Des chercheurs suisses inventent un simulateur quantique d'un nouveau genre
Les physiciens suisses Andreas Läuchli et Andreas Elben, en collaboration avec des chercheurs de Google et d'universités de cinq pays, ont développé et testé avec succès un simulateur quantique d'un nouveau genre. Le simulateur quantique numérique-analogique vise à calculer des processus physiques avec une précision encore jamais atteinte.

Les deux physiciens suisses Andreas Läuchli et Andres Elben de l'Institut Paul Scherrer (PSI) ont réussi, en collaboration avec des chercheurs de Google et d'universités de cinq pays, ce que personne n'avait réussi auparavant. Ils ont développé un simulateur quantique numérique-analogique d'un genre nouveau. Selon le communiqué du PSI, ce simulateur doit permettre de calculer avec précision des processus physiques tout en étant applicable à une multitude de questions, allant de la physique des solides à l’astrophysique.
Combinaison du numérique et de l'analogique
Le cœur du simulateur est une puce quantique développée par Google et dotée de 69 bits quantiques supraconducteurs (qubits). Pour rappel, les bits quantiques permettent des modes de fonctionnement à la fois numériques et analogiques. Les ordinateurs numériques quantiques utilisent donc des portes quantiques universelles qui ressemblent aux portes logiques des ordinateurs classiques. La différence réside dans le fait que les qubits peuvent prendre non seulement les états 0 et 1, mais aussi des états intermédiaires, grâce à la superposition de la mécanique quantique.

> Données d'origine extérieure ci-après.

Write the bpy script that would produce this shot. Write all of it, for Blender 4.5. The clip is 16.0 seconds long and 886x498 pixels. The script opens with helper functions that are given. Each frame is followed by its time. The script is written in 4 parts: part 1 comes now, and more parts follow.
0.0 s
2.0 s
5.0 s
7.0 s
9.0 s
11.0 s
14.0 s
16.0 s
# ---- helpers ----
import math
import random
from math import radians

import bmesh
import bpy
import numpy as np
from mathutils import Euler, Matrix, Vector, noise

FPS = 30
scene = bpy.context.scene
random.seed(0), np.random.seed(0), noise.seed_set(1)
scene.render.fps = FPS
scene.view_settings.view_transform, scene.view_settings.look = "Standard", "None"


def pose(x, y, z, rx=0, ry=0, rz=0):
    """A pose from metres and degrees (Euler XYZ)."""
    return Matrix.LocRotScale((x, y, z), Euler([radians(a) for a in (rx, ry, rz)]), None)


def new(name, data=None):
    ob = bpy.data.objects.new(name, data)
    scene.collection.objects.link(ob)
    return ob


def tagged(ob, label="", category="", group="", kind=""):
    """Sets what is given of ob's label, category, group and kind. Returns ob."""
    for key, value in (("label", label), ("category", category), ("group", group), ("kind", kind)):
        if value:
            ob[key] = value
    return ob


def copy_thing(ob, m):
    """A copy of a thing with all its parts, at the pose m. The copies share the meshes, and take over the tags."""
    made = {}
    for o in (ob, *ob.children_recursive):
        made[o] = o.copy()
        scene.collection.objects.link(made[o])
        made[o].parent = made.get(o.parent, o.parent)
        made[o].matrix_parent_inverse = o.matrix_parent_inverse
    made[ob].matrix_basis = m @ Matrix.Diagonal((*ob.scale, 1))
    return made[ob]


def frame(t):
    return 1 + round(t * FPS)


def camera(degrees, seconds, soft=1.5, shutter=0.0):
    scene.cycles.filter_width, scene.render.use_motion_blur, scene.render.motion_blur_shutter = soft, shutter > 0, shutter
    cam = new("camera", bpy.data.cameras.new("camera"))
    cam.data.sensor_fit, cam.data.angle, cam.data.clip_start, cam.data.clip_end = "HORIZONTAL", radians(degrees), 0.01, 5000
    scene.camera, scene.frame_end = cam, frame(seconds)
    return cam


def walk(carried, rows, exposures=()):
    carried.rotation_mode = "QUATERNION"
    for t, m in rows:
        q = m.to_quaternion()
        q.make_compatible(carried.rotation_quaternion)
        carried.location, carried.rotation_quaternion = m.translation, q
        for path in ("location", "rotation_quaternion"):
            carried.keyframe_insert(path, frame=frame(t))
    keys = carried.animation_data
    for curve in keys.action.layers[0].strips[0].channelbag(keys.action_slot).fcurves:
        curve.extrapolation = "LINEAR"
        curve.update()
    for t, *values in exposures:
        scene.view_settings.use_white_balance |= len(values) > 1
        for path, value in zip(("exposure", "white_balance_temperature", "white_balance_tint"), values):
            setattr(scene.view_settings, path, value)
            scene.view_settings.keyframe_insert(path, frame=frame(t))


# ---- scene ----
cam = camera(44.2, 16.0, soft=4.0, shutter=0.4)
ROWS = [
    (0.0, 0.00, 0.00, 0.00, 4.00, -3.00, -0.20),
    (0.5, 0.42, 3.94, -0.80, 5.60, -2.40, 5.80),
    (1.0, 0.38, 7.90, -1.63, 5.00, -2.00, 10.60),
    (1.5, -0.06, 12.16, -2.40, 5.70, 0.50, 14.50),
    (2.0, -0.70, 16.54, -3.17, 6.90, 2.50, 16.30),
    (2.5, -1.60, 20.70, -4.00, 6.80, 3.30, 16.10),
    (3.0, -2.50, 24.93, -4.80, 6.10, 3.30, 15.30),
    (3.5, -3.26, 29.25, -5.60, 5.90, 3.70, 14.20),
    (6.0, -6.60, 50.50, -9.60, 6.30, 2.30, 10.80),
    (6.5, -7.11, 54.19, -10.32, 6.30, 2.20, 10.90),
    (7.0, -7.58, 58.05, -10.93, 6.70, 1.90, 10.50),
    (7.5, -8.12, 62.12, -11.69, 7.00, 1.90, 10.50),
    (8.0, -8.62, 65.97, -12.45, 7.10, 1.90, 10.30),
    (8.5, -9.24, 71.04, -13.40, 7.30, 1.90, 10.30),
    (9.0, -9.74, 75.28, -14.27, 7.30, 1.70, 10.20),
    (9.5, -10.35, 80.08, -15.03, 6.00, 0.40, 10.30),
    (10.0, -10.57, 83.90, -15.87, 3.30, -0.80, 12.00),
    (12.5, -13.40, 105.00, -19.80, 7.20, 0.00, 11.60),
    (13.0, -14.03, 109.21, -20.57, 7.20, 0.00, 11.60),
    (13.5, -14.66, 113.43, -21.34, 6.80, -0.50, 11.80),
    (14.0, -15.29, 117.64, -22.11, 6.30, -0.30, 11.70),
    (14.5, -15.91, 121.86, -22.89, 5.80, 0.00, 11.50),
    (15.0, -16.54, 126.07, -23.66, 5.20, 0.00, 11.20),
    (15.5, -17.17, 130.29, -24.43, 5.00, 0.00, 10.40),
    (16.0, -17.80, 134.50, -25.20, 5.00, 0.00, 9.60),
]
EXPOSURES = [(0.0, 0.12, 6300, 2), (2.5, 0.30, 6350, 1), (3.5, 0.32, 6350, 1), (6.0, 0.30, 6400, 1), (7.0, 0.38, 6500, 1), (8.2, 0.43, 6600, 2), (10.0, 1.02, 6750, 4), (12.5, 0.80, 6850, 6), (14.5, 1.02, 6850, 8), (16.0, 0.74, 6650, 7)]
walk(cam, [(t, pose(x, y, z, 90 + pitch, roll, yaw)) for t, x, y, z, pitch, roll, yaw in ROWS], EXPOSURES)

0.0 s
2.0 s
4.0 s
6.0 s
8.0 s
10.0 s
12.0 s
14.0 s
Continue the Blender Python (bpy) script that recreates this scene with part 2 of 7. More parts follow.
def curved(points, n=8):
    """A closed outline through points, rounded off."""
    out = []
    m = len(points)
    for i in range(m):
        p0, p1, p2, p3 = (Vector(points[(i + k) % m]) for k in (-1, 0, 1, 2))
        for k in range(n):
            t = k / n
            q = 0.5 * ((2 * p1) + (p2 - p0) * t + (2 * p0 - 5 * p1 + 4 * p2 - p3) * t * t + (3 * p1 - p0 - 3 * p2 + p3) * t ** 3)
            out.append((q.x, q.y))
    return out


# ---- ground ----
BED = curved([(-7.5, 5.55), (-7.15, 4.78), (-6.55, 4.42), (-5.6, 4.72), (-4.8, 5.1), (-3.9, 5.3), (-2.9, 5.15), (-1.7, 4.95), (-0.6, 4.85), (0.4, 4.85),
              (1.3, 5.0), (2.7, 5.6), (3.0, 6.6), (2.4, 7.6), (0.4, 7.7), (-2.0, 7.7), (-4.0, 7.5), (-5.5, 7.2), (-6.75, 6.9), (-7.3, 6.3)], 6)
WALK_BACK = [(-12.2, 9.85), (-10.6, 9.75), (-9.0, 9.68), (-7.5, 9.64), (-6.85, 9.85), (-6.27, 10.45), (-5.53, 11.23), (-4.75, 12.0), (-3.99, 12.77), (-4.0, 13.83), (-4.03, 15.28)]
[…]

Mais le potentiel des simulateurs quantiques purement numériques est encore limité. En revanche, les simulateurs analogiques permettent de reproduire directement les interactions de la mécanique quantique. Pour la première fois, les chercheurs sont parvenus à combiner les deux procédés.
Selon le PSI, le mode numérique du nouveau simulateur quantique définit des conditions initiales discrètes et peut déterminer l'état initial d'un processus physique de manière précise et flexible. Le mode analogique simule ensuite, via les interactions des qubits, la dynamique physique telle qu'elle se produit dans les corps solides réels. Pour illustrer le processus, on peut prendre l'exemple de l'apport de chaleur dans un corps solide, écrit le PSI. Le mode numérique peut définir que des pots à lait placés à cent endroits différents font couler du lait froid de manière ciblée dans une tasse de café chaud. Le mode analogique simule ensuite le processus de répartition du lait dans le café, par exemple en tenant compte de la propagation de la chaleur.
«Nous sommes en mesure de regarder le simulateur quantique lorsqu’il passe dans l’équilibre thermique, explique Andreas Elben. «Nos travaux montrent que des processeurs quantiques numériques-analogiques supraconducteurs peuvent être montés sur une puce électronique pour servir de simulateur quantique», souligne pour sa part Andreas Läuchli.
Simulateur quantique universel
Contrairement aux modèles analogiques, qui ne sont adaptés qu'à une seule question physique spécifique, le simulateur quantique nouvellement développé doit pouvoir répondre à plusieurs questions. Outre la thermodynamique, il est par exemple possible d'étudier le magnétisme, toujours à l’aide de la puce quantique de Google. Selon le PSI, les qubits y sont disposés en rectangle et, à l’état initial, leurs directions magnétiques présentent une alternance stricte. En outre, le simulateur quantique numérique-analogique pourrait aider à développer de nouveaux matériaux, comme des supraconducteurs à haute température ou des médicaments qui agissent avec plus de précision.
Les simulateurs quantiques sont également très demandés en astrophysique. Ils pourraient aider les chercheurs à trouver une réponse à la question de savoir pourquoi il y a une perte d'information dans les trous noirs.
«Notre simulateur quantique ouvre la porte à de nouvelles recherches. Nous faisons également office de pourvoyeurs d’idées pour de nouvelles expériences aux grandes installations de recherche du PSI, explique Andreas Läuchli. Et nous épaulons les scientifiques qui mènent leurs expériences à ces installations, lorsqu’ils doivent interpréter des résultats inattendus. Or pour ce faire, nous allons utiliser à l’avenir de plus en plus des simulateurs quantiques», promet Andreas Läuchli.